**WHAT YOU NEED TO DO:** Locate every line in the records below that contains the word "Blender", and copy each one.

# # # # #

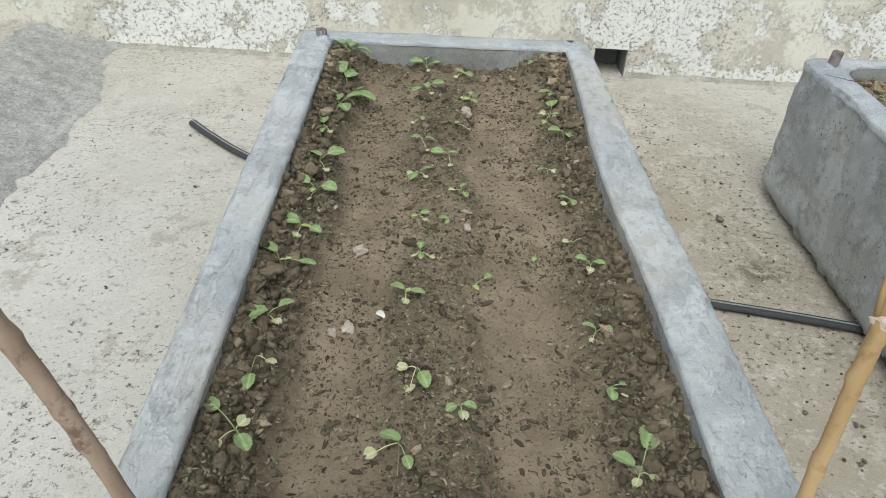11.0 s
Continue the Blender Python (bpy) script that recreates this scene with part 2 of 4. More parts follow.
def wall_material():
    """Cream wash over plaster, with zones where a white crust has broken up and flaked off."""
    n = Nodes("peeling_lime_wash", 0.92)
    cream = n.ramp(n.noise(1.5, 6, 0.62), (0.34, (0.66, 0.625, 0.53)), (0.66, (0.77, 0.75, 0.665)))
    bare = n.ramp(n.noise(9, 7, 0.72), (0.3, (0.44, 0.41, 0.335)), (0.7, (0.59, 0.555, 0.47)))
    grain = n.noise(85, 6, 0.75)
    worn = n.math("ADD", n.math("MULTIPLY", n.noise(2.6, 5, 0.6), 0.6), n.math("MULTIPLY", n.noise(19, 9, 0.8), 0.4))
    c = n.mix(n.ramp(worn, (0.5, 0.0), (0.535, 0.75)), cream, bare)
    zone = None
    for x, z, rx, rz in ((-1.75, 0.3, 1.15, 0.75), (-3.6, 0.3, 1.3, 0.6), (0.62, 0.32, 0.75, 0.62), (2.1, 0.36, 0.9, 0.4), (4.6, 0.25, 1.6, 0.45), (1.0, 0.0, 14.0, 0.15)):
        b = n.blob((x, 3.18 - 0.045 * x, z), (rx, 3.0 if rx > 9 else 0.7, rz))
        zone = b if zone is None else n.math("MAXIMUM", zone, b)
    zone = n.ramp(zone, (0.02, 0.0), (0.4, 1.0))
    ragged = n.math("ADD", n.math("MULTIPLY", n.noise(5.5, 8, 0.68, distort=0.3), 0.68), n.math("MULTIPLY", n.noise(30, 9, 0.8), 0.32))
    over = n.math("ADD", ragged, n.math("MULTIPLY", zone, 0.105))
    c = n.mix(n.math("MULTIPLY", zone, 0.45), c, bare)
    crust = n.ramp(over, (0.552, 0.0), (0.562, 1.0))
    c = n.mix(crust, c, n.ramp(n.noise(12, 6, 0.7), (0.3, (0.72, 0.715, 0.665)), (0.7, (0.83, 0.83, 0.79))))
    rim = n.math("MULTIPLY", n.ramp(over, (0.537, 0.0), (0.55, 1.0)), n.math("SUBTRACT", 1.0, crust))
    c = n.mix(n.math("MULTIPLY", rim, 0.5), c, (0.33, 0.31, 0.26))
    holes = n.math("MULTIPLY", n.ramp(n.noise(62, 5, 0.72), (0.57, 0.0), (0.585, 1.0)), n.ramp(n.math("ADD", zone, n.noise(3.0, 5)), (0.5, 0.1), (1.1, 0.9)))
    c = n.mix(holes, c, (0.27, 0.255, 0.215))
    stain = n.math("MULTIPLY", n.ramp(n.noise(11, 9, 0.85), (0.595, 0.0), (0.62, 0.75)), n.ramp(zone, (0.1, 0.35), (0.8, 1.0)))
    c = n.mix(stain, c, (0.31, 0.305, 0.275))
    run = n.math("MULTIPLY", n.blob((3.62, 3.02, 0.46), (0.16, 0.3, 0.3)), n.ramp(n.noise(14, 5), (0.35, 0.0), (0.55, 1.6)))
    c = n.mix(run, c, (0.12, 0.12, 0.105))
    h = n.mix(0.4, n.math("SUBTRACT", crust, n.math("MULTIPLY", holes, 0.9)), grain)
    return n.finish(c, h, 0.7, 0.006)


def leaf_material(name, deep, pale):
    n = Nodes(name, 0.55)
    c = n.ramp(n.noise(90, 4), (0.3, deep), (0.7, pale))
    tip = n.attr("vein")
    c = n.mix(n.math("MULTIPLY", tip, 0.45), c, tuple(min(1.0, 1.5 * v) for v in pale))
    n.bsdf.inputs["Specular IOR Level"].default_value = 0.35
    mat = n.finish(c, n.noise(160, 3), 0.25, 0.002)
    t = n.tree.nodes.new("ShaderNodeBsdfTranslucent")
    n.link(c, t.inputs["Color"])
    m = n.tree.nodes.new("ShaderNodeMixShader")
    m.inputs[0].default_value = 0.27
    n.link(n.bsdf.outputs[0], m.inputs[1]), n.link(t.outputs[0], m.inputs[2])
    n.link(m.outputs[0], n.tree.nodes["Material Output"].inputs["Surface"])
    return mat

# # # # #

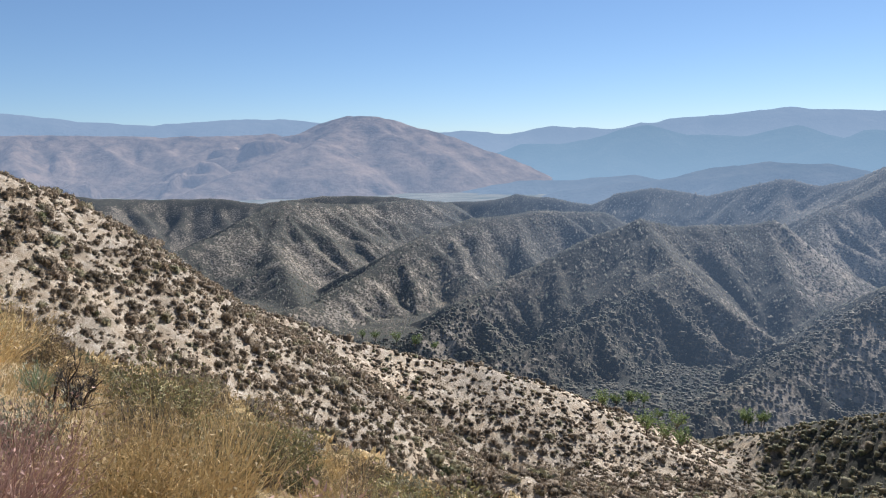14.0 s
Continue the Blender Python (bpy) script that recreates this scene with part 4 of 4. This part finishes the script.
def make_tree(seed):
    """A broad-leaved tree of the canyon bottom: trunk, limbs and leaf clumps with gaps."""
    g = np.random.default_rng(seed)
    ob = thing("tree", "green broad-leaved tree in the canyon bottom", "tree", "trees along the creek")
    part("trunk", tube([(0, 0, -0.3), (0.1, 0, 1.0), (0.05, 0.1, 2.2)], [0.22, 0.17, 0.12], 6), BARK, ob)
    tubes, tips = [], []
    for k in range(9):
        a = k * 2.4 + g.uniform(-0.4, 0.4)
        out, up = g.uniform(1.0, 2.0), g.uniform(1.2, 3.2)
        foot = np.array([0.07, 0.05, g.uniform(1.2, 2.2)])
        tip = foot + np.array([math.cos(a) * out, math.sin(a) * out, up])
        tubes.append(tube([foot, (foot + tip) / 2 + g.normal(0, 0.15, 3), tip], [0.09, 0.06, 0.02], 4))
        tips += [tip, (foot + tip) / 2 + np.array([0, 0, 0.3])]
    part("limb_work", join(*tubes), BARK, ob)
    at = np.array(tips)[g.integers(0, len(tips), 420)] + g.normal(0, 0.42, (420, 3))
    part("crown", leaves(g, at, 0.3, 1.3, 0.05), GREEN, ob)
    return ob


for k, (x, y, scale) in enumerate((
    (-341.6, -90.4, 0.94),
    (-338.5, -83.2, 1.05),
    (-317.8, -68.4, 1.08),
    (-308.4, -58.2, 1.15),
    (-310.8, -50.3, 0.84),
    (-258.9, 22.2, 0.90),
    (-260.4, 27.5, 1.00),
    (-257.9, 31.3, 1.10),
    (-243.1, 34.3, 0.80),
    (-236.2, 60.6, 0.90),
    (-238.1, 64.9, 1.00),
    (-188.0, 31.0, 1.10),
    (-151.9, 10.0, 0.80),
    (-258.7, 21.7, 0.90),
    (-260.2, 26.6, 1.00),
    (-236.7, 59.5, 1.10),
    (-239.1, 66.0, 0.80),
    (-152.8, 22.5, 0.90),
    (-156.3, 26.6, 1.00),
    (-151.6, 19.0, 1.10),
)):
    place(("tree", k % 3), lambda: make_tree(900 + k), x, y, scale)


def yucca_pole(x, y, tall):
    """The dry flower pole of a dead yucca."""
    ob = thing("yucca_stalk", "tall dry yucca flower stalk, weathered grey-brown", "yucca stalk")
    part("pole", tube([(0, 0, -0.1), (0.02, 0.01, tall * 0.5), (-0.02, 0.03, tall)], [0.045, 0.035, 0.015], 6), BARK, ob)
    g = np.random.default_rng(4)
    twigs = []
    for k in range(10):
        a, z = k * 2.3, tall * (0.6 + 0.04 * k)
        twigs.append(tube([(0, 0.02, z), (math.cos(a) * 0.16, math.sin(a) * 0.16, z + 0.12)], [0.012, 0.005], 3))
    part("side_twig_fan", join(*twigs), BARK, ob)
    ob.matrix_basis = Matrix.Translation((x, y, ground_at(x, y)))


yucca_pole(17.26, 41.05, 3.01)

# # # # #

**TASK ANSWER:**
Continue the Blender Python (bpy) script that recreates this scene with part 2 of 4. More parts follow.
Continue the Blender Python (bpy) script that recreates this scene with part 4 of 4. This part finishes the script.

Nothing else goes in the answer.